Butterwick also quoted a scathing attack by Irina Vakar, a curator at the State Tretyakov Gallery in Moscow, the holder of Goncharova’s archives. In 2011, Vakar and others publicly challenged the English art historian Anthony Parton and the French catalogue compiler Denise Bazetoux over their publications on Goncharova. Parton and Bazetoux are both members of the International Chamber of Russian Modernism, a Paris-based group of art historians.

Butterwick’s comments were the latest in a series of challenges since 2011, when Bazetoux published the first volume of a planned three-part catalogue raisonné and was attacked in the Russian art press as having falsely authenticated multiple alleged forgeries.

The conference offered no platform to Parton or Bazetoux. “After all the problems with the Russian avant-garde, I’ve taken my distance and prefer to devote my time to other painters,” Bazetoux told The Art Newspaper in an email. Parton did not wish to respond to questions about the situation.

Underlying the fracas is the particular history of Goncharova. Born in 1881, she was recognised early as a key and prolific driver in the development of a distinctively Russian Modernist art, fusing European and other popular traditions; in 1913, her solo retrospective in Moscow comprised almost 800 works. But Goncharova left Russia for Europe in 1915 to work as a designer for Sergei Diaghilev’s Ballets Russes, and after the 1917 revolution, her earlier work was consigned by Stalin, together with other avant-garde art, to bourgeois oblivion. She died a pauper in Paris in 1962.

Rediscovery and market rise After the collapse of the Soviet Union in 1991, Goncharova’s work emerged from obscurity and her reputation soared. The auction sales of Les Fleurs (around 1912) for £5.5m in 2008 and L’Espagnole (around 1915) for £6.4m in 2010 made her, at the time, the most expensive female artist at auction.

With so much money at stake, Goncharova’s market rise triggered a spate of previously uncatalogued works flowing from private collections—and a commensurate spate of faking allegations. “It’s not just the Russian avant-garde,” Akinsha told The Art Newspaper at the conference. “When you have art with a broken provenance, on the cusp of rediscovery, this happens.”

Goncharova disappoints at auction

Flagged as the highlight of Sotheby’s Russian Week pictures auction (London, 1 December), a group of more than 250 works by Natalia Goncharova (and some by her husband, Mikhail Larionov) did not sell well. Online bidders kept some action going but only 43% of the lots sold, for a modest hammer price of £430,100 (premium £537,625; est £942,000). The unsold lots included one of Goncharova’s designs for Sergei Diaghilev’s Ballets Russes: Set Design for Espagne or Triana (1916, est £30,000-£50,000).

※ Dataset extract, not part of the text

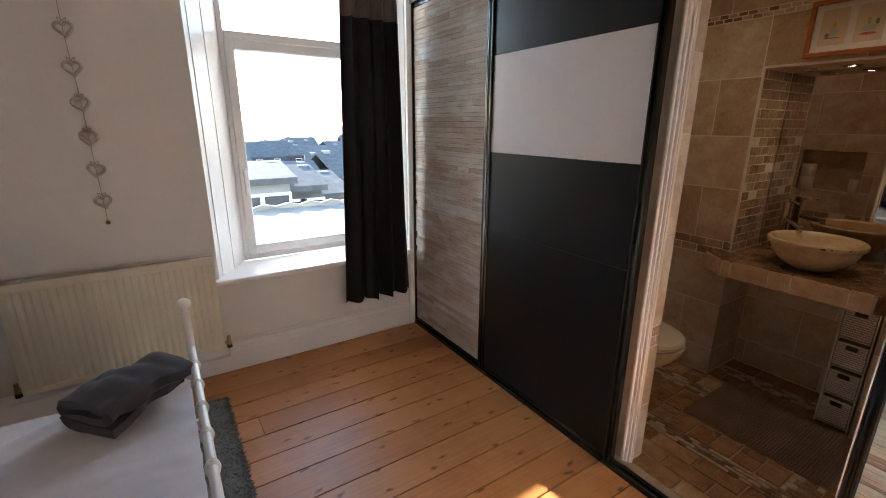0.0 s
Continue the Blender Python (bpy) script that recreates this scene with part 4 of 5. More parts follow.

Sotheby’s said that the disappointing result was not due to the concerns over authenticity that plague the Russian avant-garde market. Some dealers agreed. “There’s too much of her stuff out there, and not enough buyers,” said James Butterwick, a Russian avant-garde specialist, adding: “She wasn’t the same artist after she left Russia [in 1915].” The works that were offered dated from this time.